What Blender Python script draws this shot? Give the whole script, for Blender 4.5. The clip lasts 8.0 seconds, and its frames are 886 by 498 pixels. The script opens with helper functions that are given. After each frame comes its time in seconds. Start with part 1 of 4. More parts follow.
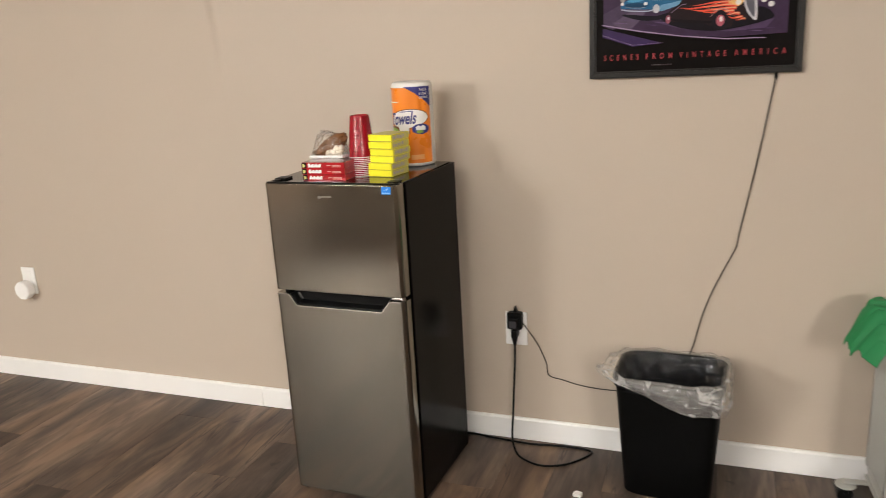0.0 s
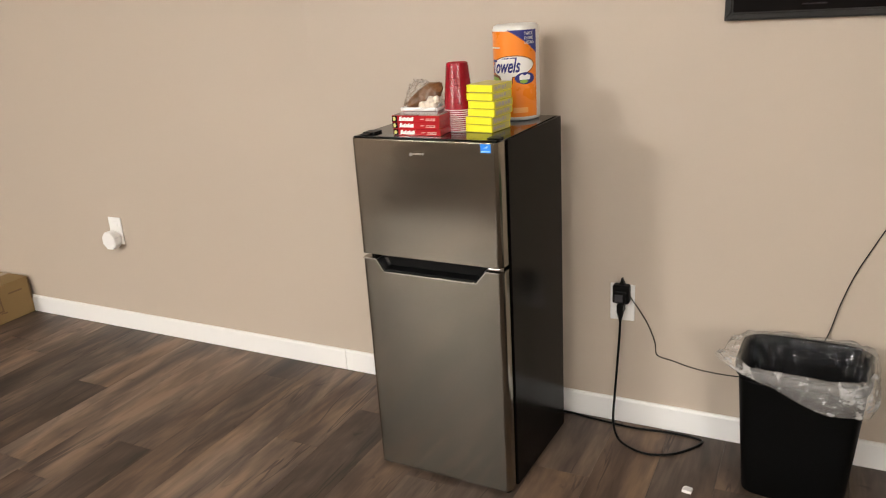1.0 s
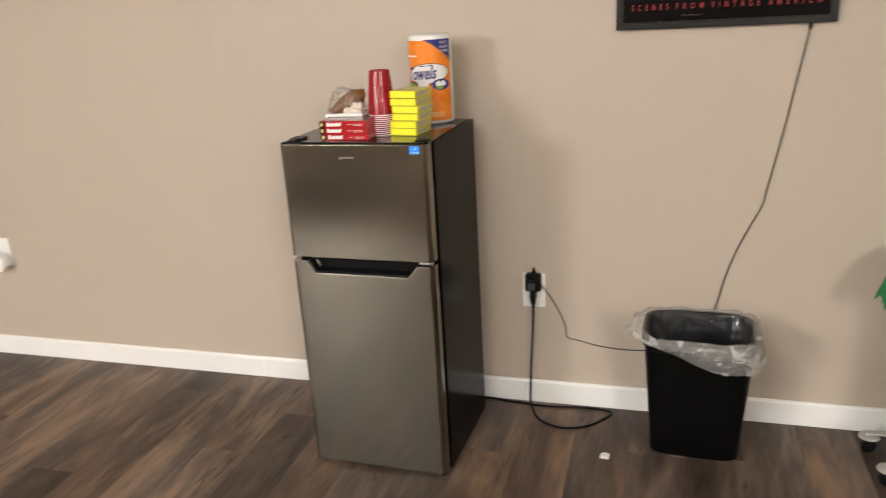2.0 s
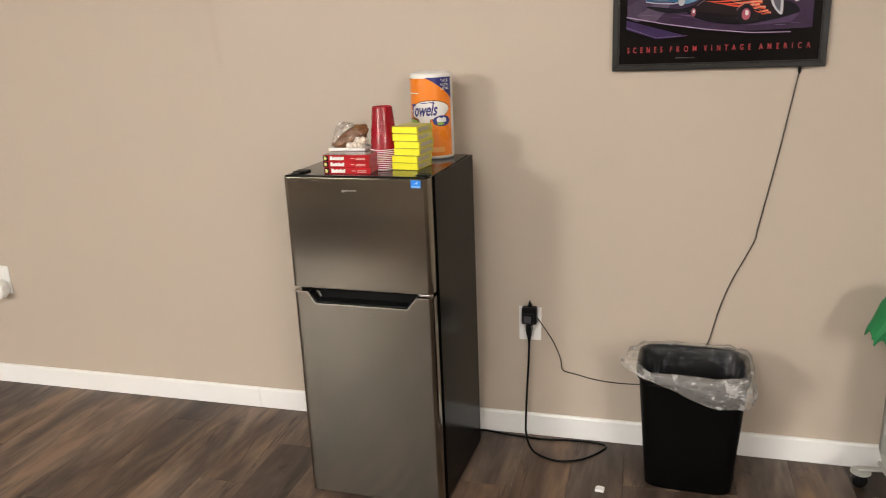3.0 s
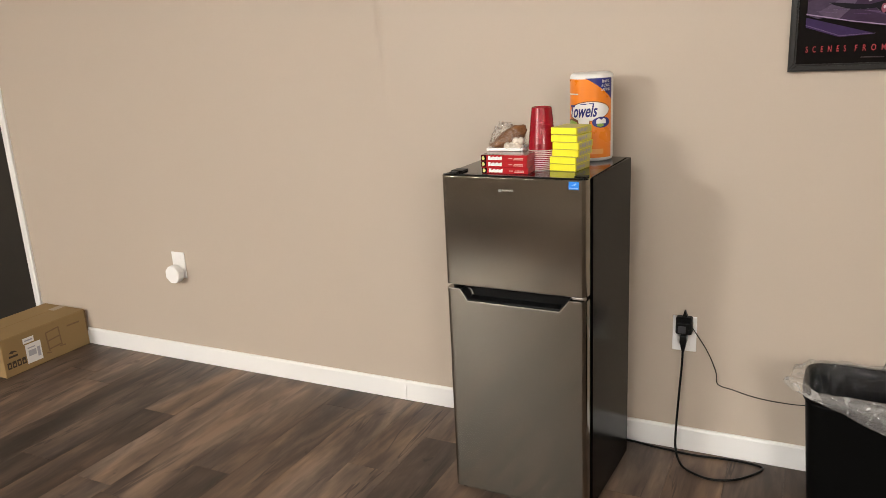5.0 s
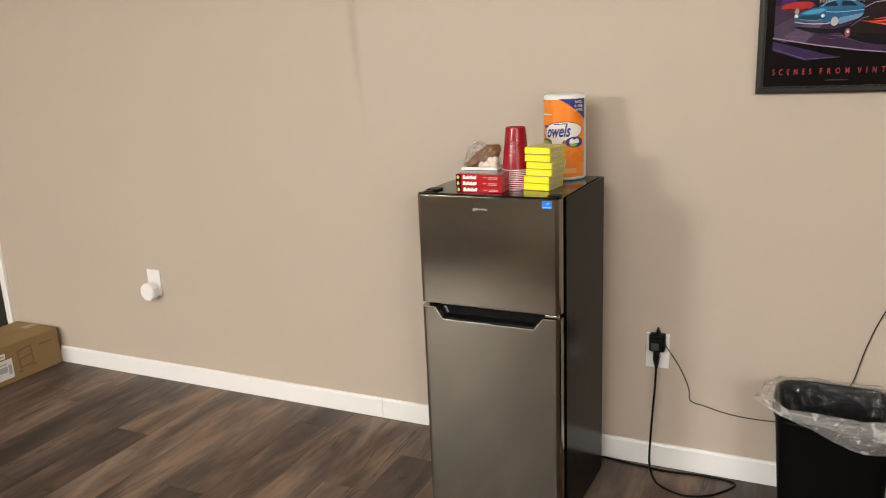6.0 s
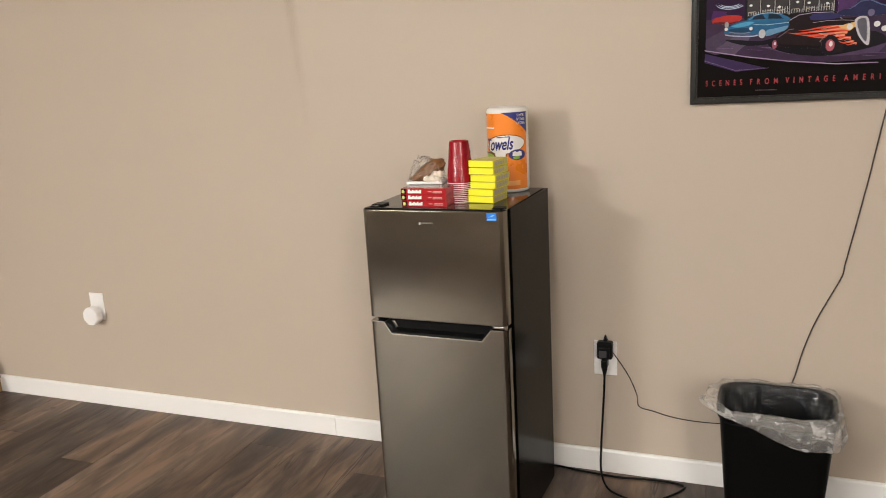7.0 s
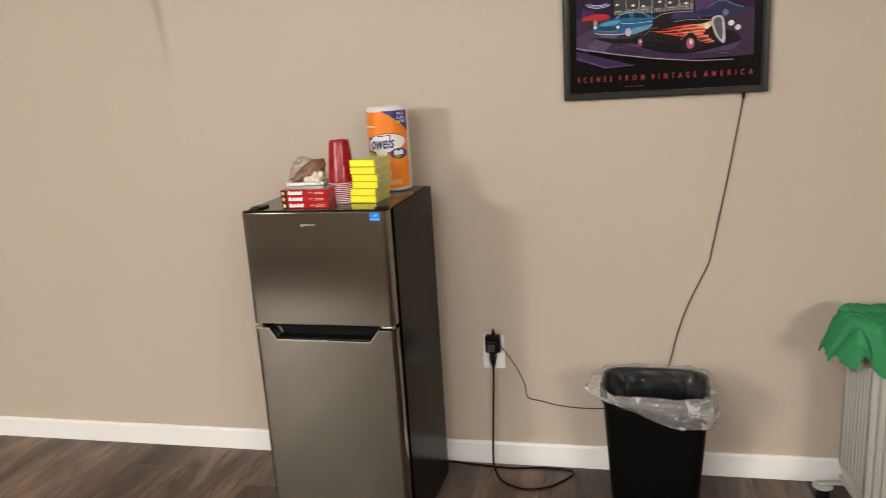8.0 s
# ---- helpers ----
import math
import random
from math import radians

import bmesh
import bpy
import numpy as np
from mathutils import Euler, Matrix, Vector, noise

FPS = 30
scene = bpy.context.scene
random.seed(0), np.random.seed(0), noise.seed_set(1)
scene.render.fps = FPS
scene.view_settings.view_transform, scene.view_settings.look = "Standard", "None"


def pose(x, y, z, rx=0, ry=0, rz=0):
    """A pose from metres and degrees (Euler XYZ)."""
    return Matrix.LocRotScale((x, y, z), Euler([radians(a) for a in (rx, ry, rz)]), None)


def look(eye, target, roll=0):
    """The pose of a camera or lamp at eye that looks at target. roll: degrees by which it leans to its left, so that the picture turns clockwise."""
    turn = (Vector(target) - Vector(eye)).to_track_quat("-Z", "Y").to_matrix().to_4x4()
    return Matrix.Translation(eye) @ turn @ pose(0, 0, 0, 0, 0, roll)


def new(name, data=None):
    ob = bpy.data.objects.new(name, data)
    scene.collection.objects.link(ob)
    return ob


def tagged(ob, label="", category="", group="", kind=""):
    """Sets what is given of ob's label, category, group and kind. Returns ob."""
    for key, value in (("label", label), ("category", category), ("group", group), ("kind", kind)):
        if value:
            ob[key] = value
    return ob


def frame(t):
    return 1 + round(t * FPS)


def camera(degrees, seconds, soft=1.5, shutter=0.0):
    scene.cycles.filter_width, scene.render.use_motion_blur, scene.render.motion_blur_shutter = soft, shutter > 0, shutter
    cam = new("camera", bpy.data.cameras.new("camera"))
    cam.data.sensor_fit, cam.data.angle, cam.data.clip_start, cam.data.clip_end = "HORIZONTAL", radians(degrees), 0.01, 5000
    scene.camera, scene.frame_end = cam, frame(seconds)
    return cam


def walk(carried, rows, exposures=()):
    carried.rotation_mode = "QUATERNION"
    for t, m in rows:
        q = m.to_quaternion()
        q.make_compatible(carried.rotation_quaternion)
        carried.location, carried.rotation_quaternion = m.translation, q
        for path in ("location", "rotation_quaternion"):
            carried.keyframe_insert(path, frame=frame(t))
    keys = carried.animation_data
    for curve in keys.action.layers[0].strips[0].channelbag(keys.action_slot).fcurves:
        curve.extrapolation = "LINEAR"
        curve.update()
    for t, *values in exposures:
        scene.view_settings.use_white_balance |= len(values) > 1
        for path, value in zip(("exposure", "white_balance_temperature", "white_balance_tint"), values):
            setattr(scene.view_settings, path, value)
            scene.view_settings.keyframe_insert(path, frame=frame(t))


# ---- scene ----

• _WHAT IS REQUIRED_
All lines from the one containing "for path in" through the final line of the listing above are to be reproduced exactly; include both and add nothing.

• _THE SOLUTION_
        for path in ("location", "rotation_quaternion"):
            carried.keyframe_insert(path, frame=frame(t))
    keys = carried.animation_data
    for curve in keys.action.layers[0].strips[0].channelbag(keys.action_slot).fcurves:
        curve.extrapolation = "LINEAR"
        curve.update()
    for t, *values in exposures:
        scene.view_settings.use_white_balance |= len(values) > 1
        for path, value in zip(("exposure", "white_balance_temperature", "white_balance_tint"), values):
            setattr(scene.view_settings, path, value)
            scene.view_settings.keyframe_insert(path, frame=frame(t))


# ---- scene ----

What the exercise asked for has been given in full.